## [Your objective]
Copy all lines below exactly as written. Leave pictures out.

## [Collected data]
----

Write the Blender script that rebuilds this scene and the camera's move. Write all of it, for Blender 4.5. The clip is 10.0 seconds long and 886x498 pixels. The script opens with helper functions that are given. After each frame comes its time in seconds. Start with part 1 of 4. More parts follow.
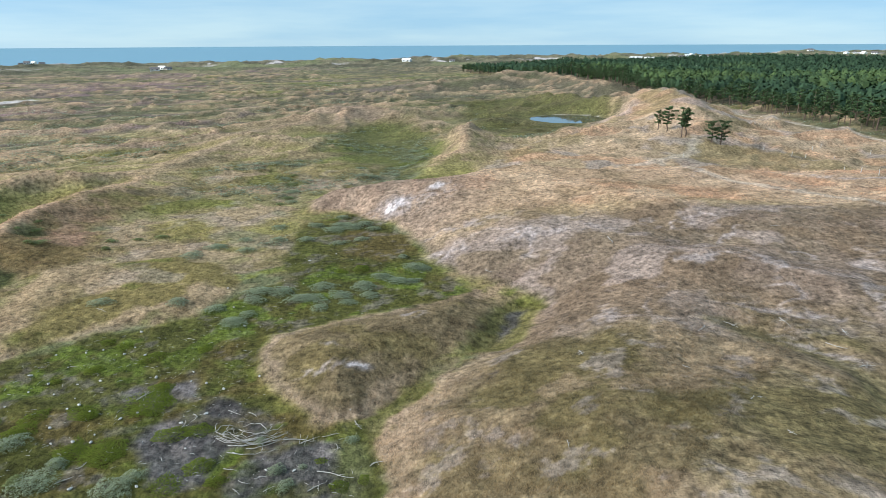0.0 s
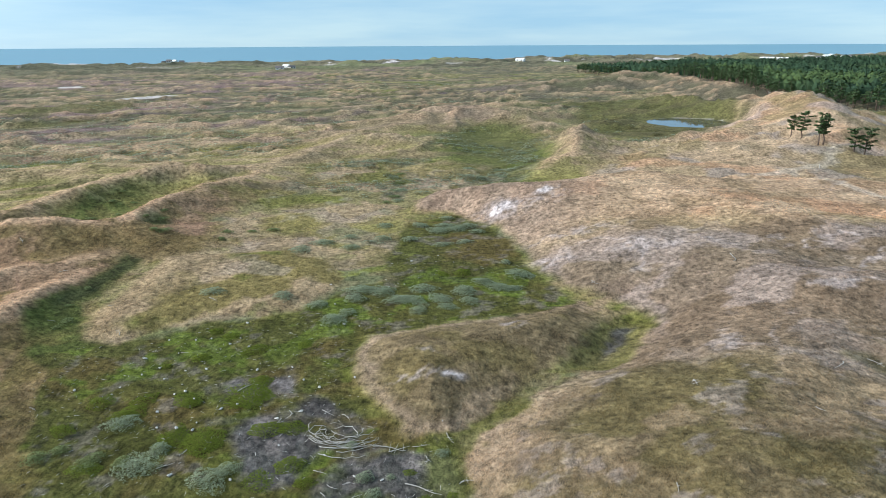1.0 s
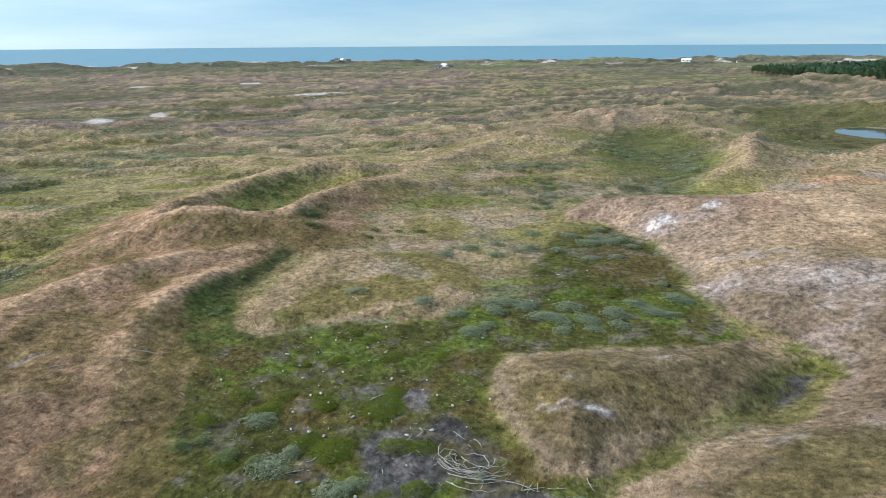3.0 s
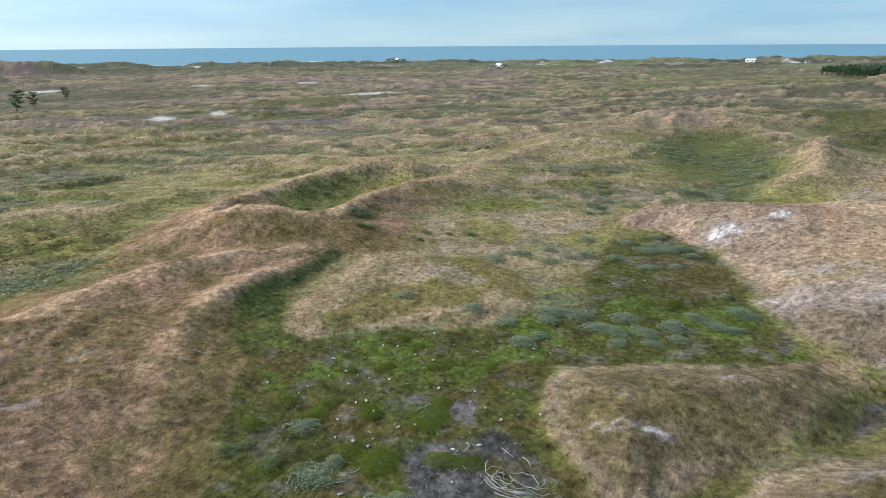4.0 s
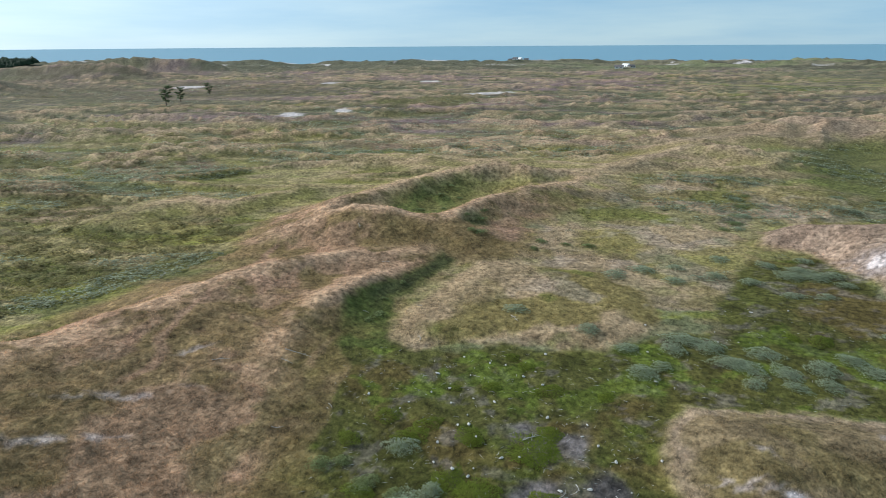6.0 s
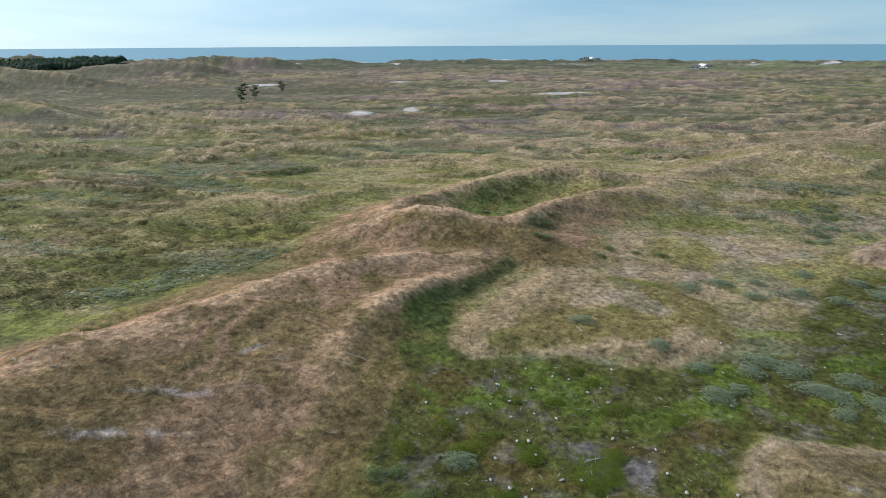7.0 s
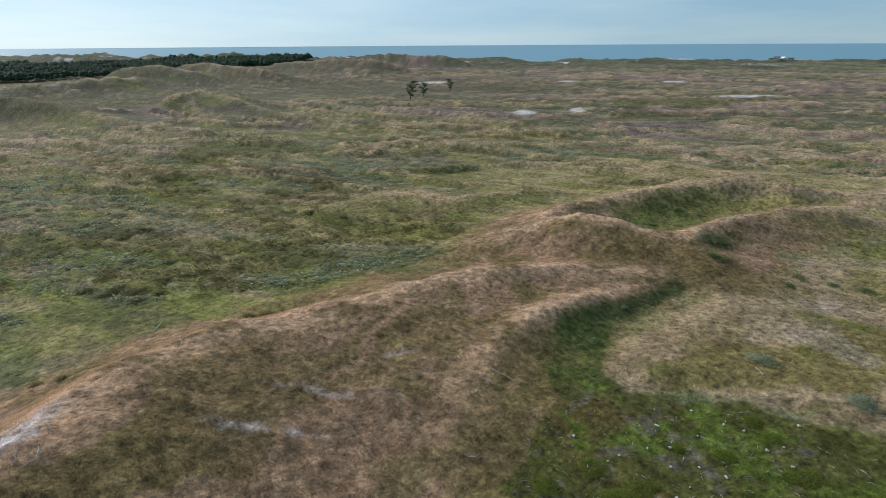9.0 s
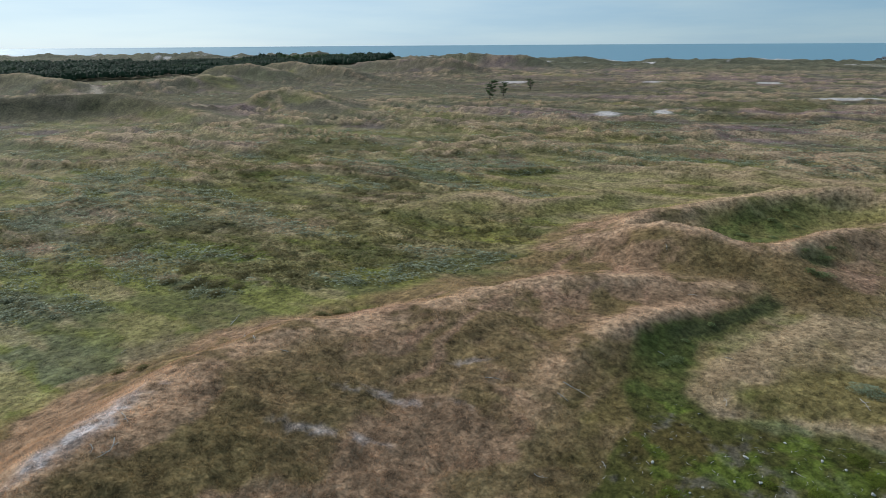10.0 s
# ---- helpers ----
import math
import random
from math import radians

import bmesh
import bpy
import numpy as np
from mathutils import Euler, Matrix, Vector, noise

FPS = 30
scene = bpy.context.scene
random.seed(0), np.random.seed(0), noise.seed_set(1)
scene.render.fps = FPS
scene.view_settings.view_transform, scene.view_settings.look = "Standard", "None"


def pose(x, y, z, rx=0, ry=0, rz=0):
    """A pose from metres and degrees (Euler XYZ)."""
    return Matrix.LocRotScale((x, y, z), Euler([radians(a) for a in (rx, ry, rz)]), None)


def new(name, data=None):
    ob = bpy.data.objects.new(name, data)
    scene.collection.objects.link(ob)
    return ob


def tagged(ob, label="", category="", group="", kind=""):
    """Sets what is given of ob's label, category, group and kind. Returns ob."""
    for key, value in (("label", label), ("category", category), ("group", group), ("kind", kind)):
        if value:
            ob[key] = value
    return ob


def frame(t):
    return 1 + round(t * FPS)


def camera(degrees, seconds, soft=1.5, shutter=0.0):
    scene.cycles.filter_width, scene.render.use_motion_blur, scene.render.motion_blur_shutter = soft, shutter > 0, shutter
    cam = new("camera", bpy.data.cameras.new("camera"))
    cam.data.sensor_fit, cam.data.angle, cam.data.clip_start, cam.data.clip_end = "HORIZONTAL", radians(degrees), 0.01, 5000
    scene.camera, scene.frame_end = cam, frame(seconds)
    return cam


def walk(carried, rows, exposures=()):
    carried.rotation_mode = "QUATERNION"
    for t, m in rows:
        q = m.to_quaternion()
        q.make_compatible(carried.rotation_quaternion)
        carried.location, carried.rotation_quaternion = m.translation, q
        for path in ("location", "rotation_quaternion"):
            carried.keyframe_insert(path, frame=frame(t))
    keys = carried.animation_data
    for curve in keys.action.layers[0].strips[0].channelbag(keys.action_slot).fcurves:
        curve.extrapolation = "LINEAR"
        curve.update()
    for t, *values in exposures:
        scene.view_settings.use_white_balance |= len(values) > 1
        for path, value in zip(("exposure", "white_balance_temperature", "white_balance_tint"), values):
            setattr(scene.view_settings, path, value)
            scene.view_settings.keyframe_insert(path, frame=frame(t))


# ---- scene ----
cam = camera(69.27, 10.0, soft=0.75)
# seconds, eye, heading to the left, tilt up from straight down, lean
PATH = [
    (0, -0.001, -0.000, 22.000, 0.078, 72.134, -0.288),
    (0.5, 0.043, 0.971, 22.008, 5.139, 72.150, -0.310),
    (1, -0.069, 1.889, 21.960, 9.799, 72.155, -0.338),
    (1.5, -0.317, 2.787, 21.946, 14.562, 72.160, -0.370),
    (2, -0.612, 3.601, 21.949, 17.811, 72.167, -0.386),
    (2.5, -0.878, 4.264, 22.009, 20.599, 72.176, -0.388),
    (4, -1.916, 6.240, 22.077, 27.852, 72.199, -0.401),
    (4.5, -2.301, 6.870, 22.089, 30.176, 72.200, -0.406),
    (5, -2.723, 7.449, 22.151, 32.784, 72.204, -0.400),
    (5.5, -3.213, 8.154, 22.122, 35.530, 72.203, -0.392),
    (7, -4.686, 9.908, 22.144, 44.214, 72.168, -0.326),
    (7.5, -5.284, 10.478, 22.102, 47.370, 72.150, -0.339),
    (8, -5.902, 11.011, 22.060, 50.646, 72.138, -0.354),
    (8.5, -6.530, 11.412, 22.097, 54.757, 72.130, -0.359),
    (9, -7.201, 11.837, 22.087, 58.597, 72.129, -0.373),
    (9.5, -7.838, 12.160, 22.085, 62.080, 72.124, -0.383),
    (10, -8.485, 12.429, 22.089, 65.500, 72.116, -0.389),
]
walk(cam, [(t, pose(x, y, z) @ pose(0, 0, 0, 0, 0, yaw) @ pose(0, 0, 0, tilt) @ pose(0, 0, 0, 0, 0, lean))
           for t, x, y, z, yaw, tilt, lean in PATH],
     [(0.0, 0.32), (2.5, 0.26), (5.5, 0.08), (7.5, -0.06), (10.0, -0.4)])

# ---- light ----
SUN_HEADING, SUN_HEIGHT = 104.0, 31.0  # degrees to the left of +y, degrees above the horizon
world = bpy.data.worlds.new("sky")
scene.world = world
world.use_nodes = True
wn, wl = world.node_tree.nodes, world.node_tree.links
wn.clear()
w_out = wn.new("ShaderNodeOutputWorld")
w_bg = wn.new("ShaderNodeBackground")
w_sky = wn.new("ShaderNodeTexSky")
w_sky.sky_type = "NISHITA"
w_sky.sun_disc = False
w_sky.sun_elevation = radians(SUN_HEIGHT)
w_sky.sun_rotation = radians(-SUN_HEADING)
w_sky.air_density, w_sky.dust_density, w_sky.ozone_density = 0.6, 0.2, 3.0
w_bg.inputs["Strength"].default_value = 0.115
# thin veils of high cloud over the clear sky
w_co = wn.new("ShaderNodeTexCoord")
w_map = wn.new("ShaderNodeMapping")
w_map.inputs["Scale"].default_value = (1.5, 1.5, 14.0)
w_noise = wn.new("ShaderNodeTexNoise")
w_noise.inputs["Scale"].default_value = 1.7
w_noise.inputs["Detail"].default_value = 7.0
w_noise.inputs["Roughness"].default_value = 0.55
w_ramp = wn.new("ShaderNodeValToRGB")
w_ramp.color_ramp.elements[0].position, w_ramp.color_ramp.elements[1].position = 0.36, 0.66
w_ramp.color_ramp.elements[0].color = (0.38, 0.68, 0.93, 1)
w_ramp.color_ramp.elements[1].color = (0.60, 0.86, 1.0, 1)
w_veil = wn.new("ShaderNodeVectorMath")
w_veil.operation = "SCALE"
w_veil.inputs["Scale"].default_value = 6.5
w_mix = wn.new("ShaderNodeMix")
w_mix.data_type = "RGBA"
w_mix.inputs["Factor"].default_value = 0.8
wl.new(w_co.outputs["Generated"], w_map.inputs["Vector"])
wl.new(w_map.outputs["Vector"], w_noise.inputs["Vector"])
wl.new(w_noise.outputs["Fac"], w_ramp.inputs["Fac"])
wl.new(w_ramp.outputs["Color"], w_veil.inputs[0])
wl.new(w_veil.outputs["Vector"], w_mix.inputs["B"])
wl.new(w_sky.outputs["Color"], w_mix.inputs["A"])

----

## [Complete output]
Write the Blender script that rebuilds this scene and the camera's move. Write all of it, for Blender 4.5. The clip is 10.0 seconds long and 886x498 pixels. The script opens with helper functions that are given. After each frame comes its time in seconds. Start with part 1 of 4. More parts follow.
0.0 s
1.0 s
3.0 s
4.0 s
6.0 s
7.0 s
9.0 s
10.0 s
# ---- helpers ----
import math
import random
from math import radians

import bmesh
import bpy
import numpy as np
from mathutils import Euler, Matrix, Vector, noise

FPS = 30
scene = bpy.context.scene
random.seed(0), np.random.seed(0), noise.seed_set(1)
scene.render.fps = FPS
scene.view_settings.view_transform, scene.view_settings.look = "Standard", "None"


def pose(x, y, z, rx=0, ry=0, rz=0):
    """A pose from metres and degrees (Euler XYZ)."""
    return Matrix.LocRotScale((x, y, z), Euler([radians(a) for a in (rx, ry, rz)]), None)


def new(name, data=None):
    ob = bpy.data.objects.new(name, data)
    scene.collection.objects.link(ob)
    return ob


def tagged(ob, label="", category="", group="", kind=""):
    """Sets what is given of ob's label, category, group and kind. Returns ob."""
    for key, value in (("label", label), ("category", category), ("group", group), ("kind", kind)):
        if value:
            ob[key] = value
    return ob


def frame(t):
    return 1 + round(t * FPS)


def camera(degrees, seconds, soft=1.5, shutter=0.0):
    scene.cycles.filter_width, scene.render.use_motion_blur, scene.render.motion_blur_shutter = soft, shutter > 0, shutter
    cam = new("camera", bpy.data.cameras.new("camera"))
    cam.data.sensor_fit, cam.data.angle, cam.data.clip_start, cam.data.clip_end = "HORIZONTAL", radians(degrees), 0.01, 5000
    scene.camera, scene.frame_end = cam, frame(seconds)
    return cam


def walk(carried, rows, exposures=()):
    carried.rotation_mode = "QUATERNION"
    for t, m in rows:
        q = m.to_quaternion()
        q.make_compatible(carried.rotation_quaternion)
        carried.location, carried.rotation_quaternion = m.translation, q
        for path in ("location", "rotation_quaternion"):
            carried.keyframe_insert(path, frame=frame(t))
    keys = carried.animation_data
    for curve in keys.action.layers[0].strips[0].channelbag(keys.action_slot).fcurves:
        curve.extrapolation = "LINEAR"
        curve.update()
    for t, *values in exposures:
        scene.view_settings.use_white_balance |= len(values) > 1
        for path, value in zip(("exposure", "white_balance_temperature", "white_balance_tint"), values):
            setattr(scene.view_settings, path, value)
            scene.view_settings.keyframe_insert(path, frame=frame(t))


# ---- scene ----
cam = camera(69.27, 10.0, soft=0.75)
# seconds, eye, heading to the left, tilt up from straight down, lean
PATH = [
    (0, -0.001, -0.000, 22.000, 0.078, 72.134, -0.288),
    (0.5, 0.043, 0.971, 22.008, 5.139, 72.150, -0.310),
    (1, -0.069, 1.889, 21.960, 9.799, 72.155, -0.338),
    (1.5, -0.317, 2.787, 21.946, 14.562, 72.160, -0.370),
    (2, -0.612, 3.601, 21.949, 17.811, 72.167, -0.386),
    (2.5, -0.878, 4.264, 22.009, 20.599, 72.176, -0.388),
    (4, -1.916, 6.240, 22.077, 27.852, 72.199, -0.401),
    (4.5, -2.301, 6.870, 22.089, 30.176, 72.200, -0.406),
    (5, -2.723, 7.449, 22.151, 32.784, 72.204, -0.400),
    (5.5, -3.213, 8.154, 22.122, 35.530, 72.203, -0.392),
    (7, -4.686, 9.908, 22.144, 44.214, 72.168, -0.326),
    (7.5, -5.284, 10.478, 22.102, 47.370, 72.150, -0.339),
    (8, -5.902, 11.011, 22.060, 50.646, 72.138, -0.354),
    (8.5, -6.530, 11.412, 22.097, 54.757, 72.130, -0.359),
    (9, -7.201, 11.837, 22.087, 58.597, 72.129, -0.373),
    (9.5, -7.838, 12.160, 22.085, 62.080, 72.124, -0.383),
    (10, -8.485, 12.429, 22.089, 65.500, 72.116, -0.389),
]
walk(cam, [(t, pose(x, y, z) @ pose(0, 0, 0, 0, 0, yaw) @ pose(0, 0, 0, tilt) @ pose(0, 0, 0, 0, 0, lean))
           for t, x, y, z, yaw, tilt, lean in PATH],
     [(0.0, 0.32), (2.5, 0.26), (5.5, 0.08), (7.5, -0.06), (10.0, -0.4)])

# ---- light ----
SUN_HEADING, SUN_HEIGHT = 104.0, 31.0  # degrees to the left of +y, degrees above the horizon
world = bpy.data.worlds.new("sky")
scene.world = world
world.use_nodes = True
wn, wl = world.node_tree.nodes, world.node_tree.links
wn.clear()
w_out = wn.new("ShaderNodeOutputWorld")
w_bg = wn.new("ShaderNodeBackground")
w_sky = wn.new("ShaderNodeTexSky")
w_sky.sky_type = "NISHITA"
w_sky.sun_disc = False
w_sky.sun_elevation = radians(SUN_HEIGHT)
w_sky.sun_rotation = radians(-SUN_HEADING)
w_sky.air_density, w_sky.dust_density, w_sky.ozone_density = 0.6, 0.2, 3.0
w_bg.inputs["Strength"].default_value = 0.115
# thin veils of high cloud over the clear sky
w_co = wn.new("ShaderNodeTexCoord")
w_map = wn.new("ShaderNodeMapping")
w_map.inputs["Scale"].default_value = (1.5, 1.5, 14.0)
w_noise = wn.new("ShaderNodeTexNoise")
w_noise.inputs["Scale"].default_value = 1.7
w_noise.inputs["Detail"].default_value = 7.0
w_noise.inputs["Roughness"].default_value = 0.55
w_ramp = wn.new("ShaderNodeValToRGB")
w_ramp.color_ramp.elements[0].position, w_ramp.color_ramp.elements[1].position = 0.36, 0.66
w_ramp.color_ramp.elements[0].color = (0.38, 0.68, 0.93, 1)
w_ramp.color_ramp.elements[1].color = (0.60, 0.86, 1.0, 1)
w_veil = wn.new("ShaderNodeVectorMath")
w_veil.operation = "SCALE"
w_veil.inputs["Scale"].default_value = 6.5
w_mix = wn.new("ShaderNodeMix")
w_mix.data_type = "RGBA"
w_mix.inputs["Factor"].default_value = 0.8
wl.new(w_co.outputs["Generated"], w_map.inputs["Vector"])
wl.new(w_map.outputs["Vector"], w_noise.inputs["Vector"])
wl.new(w_noise.outputs["Fac"], w_ramp.inputs["Fac"])
wl.new(w_ramp.outputs["Color"], w_veil.inputs[0])
wl.new(w_veil.outputs["Vector"], w_mix.inputs["B"])
wl.new(w_sky.outputs["Color"], w_mix.inputs["A"])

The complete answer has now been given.